The biggest problem with passenger flow in this country is that people have no manners. It wouldn't occur to 90% of people to step off a train to one side of the door to clear the way for 30 or 40 people and then get back on it. Similarly a fair proportion of people are too thick to realise that everyone will get where they are going a bit faster if they let people off the train before getting on themselves.

Maybe they could have a helpful instructional poster like the one that explains why leaves on the track make the trains go slow. Or an announcement along the the lines of "Hey Thicko, let everyone off before you get on the train".

Another genius thing that would help matters is the fact that every single train in the country seems to be 4 inches higher than every platform in the country (well, maybe it is just the platforms I use). And when you consider that most of the platforms on the DART, Maynooth and Sligo lines have been extended over the last 10 years - specifically to accommodate new trains, why the hell didn't they raise them at the same time? That would save 2 or 3 minutes faffing about with ramps every time somebody in a wheelchair needs to get on or off a train.

Keeping things running just doens't seem to be a priority. Take the example of a medical emergency (which is usually somebody fainting due to overcrowding). This usually results in the train stopping for 20 minutes while somebody makes tut-tutting noises to the victim and waits for the paramedics.

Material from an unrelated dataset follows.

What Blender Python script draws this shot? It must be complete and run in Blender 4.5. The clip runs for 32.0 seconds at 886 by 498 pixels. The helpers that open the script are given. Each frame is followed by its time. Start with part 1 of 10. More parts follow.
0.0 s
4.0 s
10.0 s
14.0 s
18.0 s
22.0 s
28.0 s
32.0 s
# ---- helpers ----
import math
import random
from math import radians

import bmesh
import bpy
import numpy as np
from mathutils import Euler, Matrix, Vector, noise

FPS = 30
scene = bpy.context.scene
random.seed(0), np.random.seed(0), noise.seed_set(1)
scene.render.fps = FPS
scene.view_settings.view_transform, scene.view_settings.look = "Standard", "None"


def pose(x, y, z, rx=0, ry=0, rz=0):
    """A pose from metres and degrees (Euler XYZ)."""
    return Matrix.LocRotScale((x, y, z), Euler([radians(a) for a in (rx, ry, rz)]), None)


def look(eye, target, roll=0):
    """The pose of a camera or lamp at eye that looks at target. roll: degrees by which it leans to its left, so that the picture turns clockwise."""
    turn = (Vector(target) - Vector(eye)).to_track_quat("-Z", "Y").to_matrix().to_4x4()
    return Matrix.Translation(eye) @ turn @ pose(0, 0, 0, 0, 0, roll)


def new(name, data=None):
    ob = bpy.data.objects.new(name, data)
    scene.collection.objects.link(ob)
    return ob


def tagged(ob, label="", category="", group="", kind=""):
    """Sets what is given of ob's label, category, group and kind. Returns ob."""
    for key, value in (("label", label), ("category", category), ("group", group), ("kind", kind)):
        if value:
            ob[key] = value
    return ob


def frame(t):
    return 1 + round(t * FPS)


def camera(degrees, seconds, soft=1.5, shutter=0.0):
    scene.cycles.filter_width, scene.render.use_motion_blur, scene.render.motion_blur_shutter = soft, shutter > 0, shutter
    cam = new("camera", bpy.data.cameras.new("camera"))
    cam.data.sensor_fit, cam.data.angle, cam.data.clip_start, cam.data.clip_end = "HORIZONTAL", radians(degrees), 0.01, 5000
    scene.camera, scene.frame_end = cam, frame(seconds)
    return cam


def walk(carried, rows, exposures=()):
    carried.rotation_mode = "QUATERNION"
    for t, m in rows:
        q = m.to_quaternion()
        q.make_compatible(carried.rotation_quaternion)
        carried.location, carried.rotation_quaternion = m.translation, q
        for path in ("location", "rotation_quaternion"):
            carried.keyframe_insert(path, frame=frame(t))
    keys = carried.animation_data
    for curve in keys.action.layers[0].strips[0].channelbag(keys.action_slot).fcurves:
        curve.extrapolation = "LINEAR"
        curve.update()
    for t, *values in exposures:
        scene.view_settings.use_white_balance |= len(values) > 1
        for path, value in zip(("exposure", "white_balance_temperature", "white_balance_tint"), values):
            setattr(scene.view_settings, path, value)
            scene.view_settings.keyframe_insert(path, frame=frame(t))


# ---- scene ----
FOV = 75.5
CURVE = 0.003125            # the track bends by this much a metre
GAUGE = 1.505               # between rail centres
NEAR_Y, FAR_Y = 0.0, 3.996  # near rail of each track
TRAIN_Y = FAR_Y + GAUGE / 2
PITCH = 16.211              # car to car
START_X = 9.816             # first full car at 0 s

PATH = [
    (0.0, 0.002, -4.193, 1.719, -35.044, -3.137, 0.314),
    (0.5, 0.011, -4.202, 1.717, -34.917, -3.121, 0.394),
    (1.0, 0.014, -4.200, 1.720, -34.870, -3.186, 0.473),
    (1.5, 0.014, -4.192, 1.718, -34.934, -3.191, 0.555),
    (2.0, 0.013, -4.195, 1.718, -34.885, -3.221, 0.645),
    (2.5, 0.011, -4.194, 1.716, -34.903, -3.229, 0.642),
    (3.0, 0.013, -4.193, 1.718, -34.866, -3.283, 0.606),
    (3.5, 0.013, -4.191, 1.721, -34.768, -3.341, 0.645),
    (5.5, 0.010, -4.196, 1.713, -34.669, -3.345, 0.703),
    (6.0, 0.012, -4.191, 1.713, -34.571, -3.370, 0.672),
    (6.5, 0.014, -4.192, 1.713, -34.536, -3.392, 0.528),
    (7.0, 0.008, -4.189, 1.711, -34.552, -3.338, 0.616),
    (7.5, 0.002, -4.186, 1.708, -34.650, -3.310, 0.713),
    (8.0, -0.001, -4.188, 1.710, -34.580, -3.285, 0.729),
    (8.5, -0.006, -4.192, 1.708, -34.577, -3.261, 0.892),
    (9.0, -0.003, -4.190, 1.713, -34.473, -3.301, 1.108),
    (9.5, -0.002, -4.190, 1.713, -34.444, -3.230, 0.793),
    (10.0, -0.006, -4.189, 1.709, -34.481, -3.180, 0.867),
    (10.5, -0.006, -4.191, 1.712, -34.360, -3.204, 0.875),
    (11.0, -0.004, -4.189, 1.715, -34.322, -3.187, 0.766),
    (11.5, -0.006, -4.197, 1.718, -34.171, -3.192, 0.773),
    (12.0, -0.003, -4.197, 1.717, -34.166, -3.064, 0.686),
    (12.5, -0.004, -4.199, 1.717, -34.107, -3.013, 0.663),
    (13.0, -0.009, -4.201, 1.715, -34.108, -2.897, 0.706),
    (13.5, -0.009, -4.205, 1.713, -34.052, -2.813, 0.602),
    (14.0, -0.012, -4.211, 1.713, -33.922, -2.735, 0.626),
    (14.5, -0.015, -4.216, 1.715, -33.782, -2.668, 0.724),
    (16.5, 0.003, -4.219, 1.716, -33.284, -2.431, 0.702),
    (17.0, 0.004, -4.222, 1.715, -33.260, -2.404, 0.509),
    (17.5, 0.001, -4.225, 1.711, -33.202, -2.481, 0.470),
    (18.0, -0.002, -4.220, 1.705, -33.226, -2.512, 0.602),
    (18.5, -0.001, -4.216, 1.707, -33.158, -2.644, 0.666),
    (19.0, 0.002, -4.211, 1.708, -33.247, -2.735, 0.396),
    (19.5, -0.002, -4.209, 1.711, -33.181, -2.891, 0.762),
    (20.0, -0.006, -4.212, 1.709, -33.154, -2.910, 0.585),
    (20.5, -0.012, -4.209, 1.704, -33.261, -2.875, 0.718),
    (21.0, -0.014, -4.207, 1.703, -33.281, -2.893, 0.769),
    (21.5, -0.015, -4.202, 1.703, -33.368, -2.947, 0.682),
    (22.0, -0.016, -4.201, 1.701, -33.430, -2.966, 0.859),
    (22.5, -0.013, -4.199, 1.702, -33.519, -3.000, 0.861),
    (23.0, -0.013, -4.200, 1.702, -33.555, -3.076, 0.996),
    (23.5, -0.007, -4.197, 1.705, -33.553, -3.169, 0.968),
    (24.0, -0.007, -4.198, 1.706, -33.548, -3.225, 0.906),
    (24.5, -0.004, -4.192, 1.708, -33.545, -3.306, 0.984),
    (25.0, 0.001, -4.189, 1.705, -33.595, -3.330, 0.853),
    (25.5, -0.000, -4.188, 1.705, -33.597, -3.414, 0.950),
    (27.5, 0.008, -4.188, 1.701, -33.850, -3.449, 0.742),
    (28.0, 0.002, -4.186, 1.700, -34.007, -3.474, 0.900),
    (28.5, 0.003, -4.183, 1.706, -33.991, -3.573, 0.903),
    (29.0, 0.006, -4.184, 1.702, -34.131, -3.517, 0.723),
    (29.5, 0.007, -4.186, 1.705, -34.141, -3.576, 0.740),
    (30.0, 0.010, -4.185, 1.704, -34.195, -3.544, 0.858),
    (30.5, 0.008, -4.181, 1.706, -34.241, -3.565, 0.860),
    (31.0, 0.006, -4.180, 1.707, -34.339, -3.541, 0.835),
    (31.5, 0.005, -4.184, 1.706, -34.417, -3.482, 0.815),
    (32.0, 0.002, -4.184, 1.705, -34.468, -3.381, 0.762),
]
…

Now, it is perfectly reasonable that the person not be moved off the train by an amateur, but they could let the train continue on to one of Connolly, Clonsilla, Heuston or Sydney Parade which are near major hospitals and arrange for the paramedics to meet the train there. This would probably get the person to proper care faster, would lessen the travel time for the ambulance and would keep things moving.

Nobody ever seems to have a plan when entirely predicatable things go wrong.